Basic Operations on Queue: The most common basic operations you can conduct on queues are enqueue, dequeue, top, and isEmpty operations.

• Enqueue: Inserting a new element to the end of the queue;
• Dequeue: Removing the element from the front of the queue;
• Top: Returning the first element of the queue; and
• isEmpty: Checking if the queue is empty.

Here is a visualization of queue structure:

Figure 6. An Example Visualization of Queue (Figure by Author)

Implementation of Queues and Common Interview Questions

• Implement a queue using stacks;
• Retrieve the first n elements of a given queue; and
• Generate binary numbers from 1 to n.

4. Linked Lists

Linked lists are structured as a linear collection of elements (i.e., node). Each node contains two information:

• Data: The value of the element
• Pointer: The pointer to the next node in the linked list.

Since linked lists are sequential structures, accessing elements randomly is not possible.

Figure 7. Photo by JJ Ying on Unsplash

Types of Linked List: We come across two main types of linked lists,

• Singly Linked List: We can only access the next node using the node before it.
• Doubly Linked List: We can access data both in forward and backward directions.

Here is a visualization of a linked list structure:

Figure 8. An Example Visualization of Single Linked List (Figure by Author)

Basic operations of Linked List: The most common basic operations you can conduct on linked lists are insertAtEnd, insertAtHead, DeleteAtHead, Delete, and isEmpty operations.

• InsertAtEnd: Inserting a new element to the end of the linked list
• InsertAtHead: Inserting a new element to the head of the linked list
• DeleteAtHead: Removing the first element of the linked list
• Delete: Removing a given element from the linked list
• isEmpty: Checking if the linked list is empty.

Commonly asked Linked List interview questions:

• Find the middle element of a singly linked list in one pass;
• Reverse a singly linked list without recursion; and
• Remove duplicate nodes in an unsorted linked list.

5. Trees

Trees are hierarchical data structures that consist of nodes and edges. Nodes represent values while edges connect them. The relationship between nodes in a tree is a uni or bidirectional one, not a cyclical one. Trees are widely used to build decision trees and ensemble methods.

Figure 9. Photo by Jazmin Quaynor on Unsplash

While tree types like binary trees and binary search trees are the most commonly used variations, the total number of different tree implementations reaches hundreds, where they can be grouped as:

• Basic Tree Structures
• Multi-Way Trees
• Space-Partitioning trees
• Application-Specific trees

Figure 10. An Example Visualization of Single Linked List (Figure by Author)
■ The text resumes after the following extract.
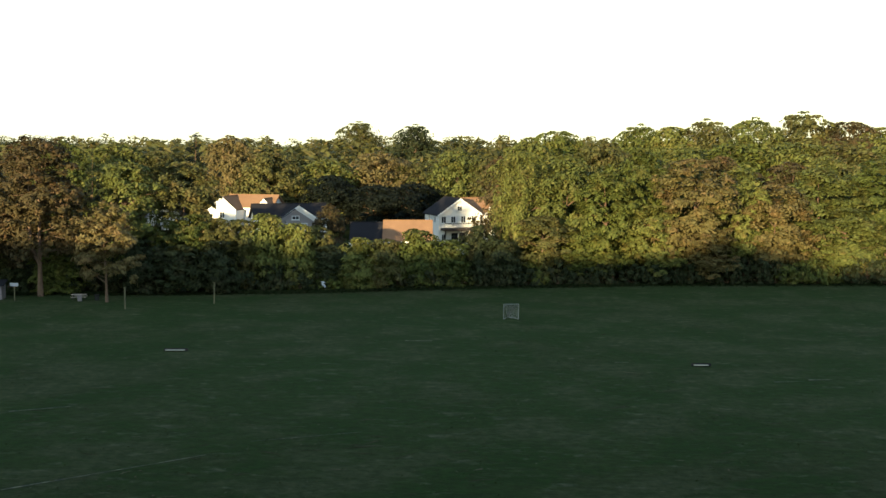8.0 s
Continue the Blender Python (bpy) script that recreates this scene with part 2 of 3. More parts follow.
STRAW, st, sb = material("dead_grass_straw", 0.95)
sb.inputs["Specular IOR Level"].default_value = 0.008
sg = st.nodes.new("ShaderNodeNewGeometry")
pale = ramp(st, sg.outputs["Random Per Island"], (0.0, (0.030, 0.029, 0.016)), (0.7, (0.042, 0.040, 0.023)), (1.0, (0.078, 0.075, 0.046)))
st.links.new(mix(st, pale, ramp(st, noise_node(st, 3.0, 5, 0.7), (0.35, (0.45, 0.5, 0.45)), (0.6, (1, 1, 1))), 1.0, "MULTIPLY"), sb.inputs["Base Color"])


# ---- mesh helpers ----
def part(name, bm, mat, parent=None, label=""):
    me = bpy.data.meshes.new(name)
    bm.to_mesh(me)
    bm.free()
    me.materials.append(mat)
    ob = new(name, me)
    if parent is not None:
        ob.parent = parent
    return tagged(ob, label)


def thing(name, m, label, category, group="", kind=""):
    ob = new(name)
    ob.matrix_world = m
    return tagged(ob, label, category, group, kind)


def add_box(bm, x0, x1, y0, y1, z0, z1, bevel=0.0):
    r = bmesh.ops.create_cube(bm, size=1)
    for v in r["verts"]:
        v.co = Vector((x0 + (v.co.x + 0.5) * (x1 - x0), y0 + (v.co.y + 0.5) * (y1 - y0), z0 + (v.co.z + 0.5) * (z1 - z0)))
    if bevel:
        edges = list({e for v in r["verts"] for e in v.link_edges})
        bmesh.ops.bevel(bm, geom=edges, offset=bevel, segments=1, affect="EDGES")
    return bm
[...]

Commonly asked Tree interview questions:

• Check if two given binary trees are identical or not;
• Calculate the height of a binary tree;
• Construct a full binary tree from a preorder and postorder sequence.

6. Graphs

Graphs consist of a finite set of nodes (i.e., vertices) with a set of unordered or ordered pairs of these vertices that together form a network. These pairs are also referred to as edges (i.e., links, lines, or arrows). An edge may contain weight or cost information to represent how much it cost to move from a to b.

Figure 11. An Example Visualization of Graph (Figure by Author)

Types of Graphs: There are two main types of graphs: (i) directed graphs and (ii) undirected graphs.

• Directed Graphs: If all the edges of a graph have direction info like in Figure 8, then we talk about a directed graph;
• Undirected Graphs: If none of the edges have direction info, then we talk about an undirected graph

Figure 12. Directed Graph vs. Undirected Graph (Figure by Author)

Basic operations of Graphs: The most common basic operations you can conduct on graphs are adjacent, neighbors, add_vertex, remove_vertex, add_edge, remove_edge, and get operations.

• adjacent: checks if there is an edge from the vertex a to the vertex b;
• neighbors: lists all vertices b such that there is an edge from the vertex a to the vertex b;
• add_vertex: adds the vertex a;
• remove_vertex: removes the vertex a;
• add_edge: adds the edge from the vertex a to the vertex b;
• remove_edge: removes the edge from the vertex a to the vertex b,
• get: returns the value associated with the vertex a or edges.

Commonly asked Graph interview questions:

• Find the path between given vertices in a directed graph;
• Check if the given Graph is strongly connected or not; and
• Check if an undirected graph contains a cycle or not.

7. Hash Tables

Hash tables are associative data structures that store data in an array format with a unique index value. In hash tables, accessing random elements are very efficient and fast as long as we know the index value. Besides, data insertion, deletion, and search are also very fast in hash tables regardless of size. Hash tables use a hashing function to generate efficient index values, which gives them a further advantage of efficiency.

Hashing

Hashing is a method to convert key values into a range of indices of an array. The reason for hashing is to reduce the complexity of key pairs and create an efficient indices list.

Figure 13. An Example Visualization of Hash Table (Figure by Author)

The performance of hashing data structure depends on (i) Hash Function, (ii) Size of the Hash Table, and (iii) Collision Handling Method. One of the combined methods used for hashing and collision handling is combining the modulo operator with linear probing so that the complexity can be reduced to a greater extent while ensuring unique index values.

Commonly asked Hashing interview questions:

• Find symmetric pairs in an array;
• Trace the complete path of a journey;
• Find if an array is a subset of another array; and
• Check if given arrays are disjoint.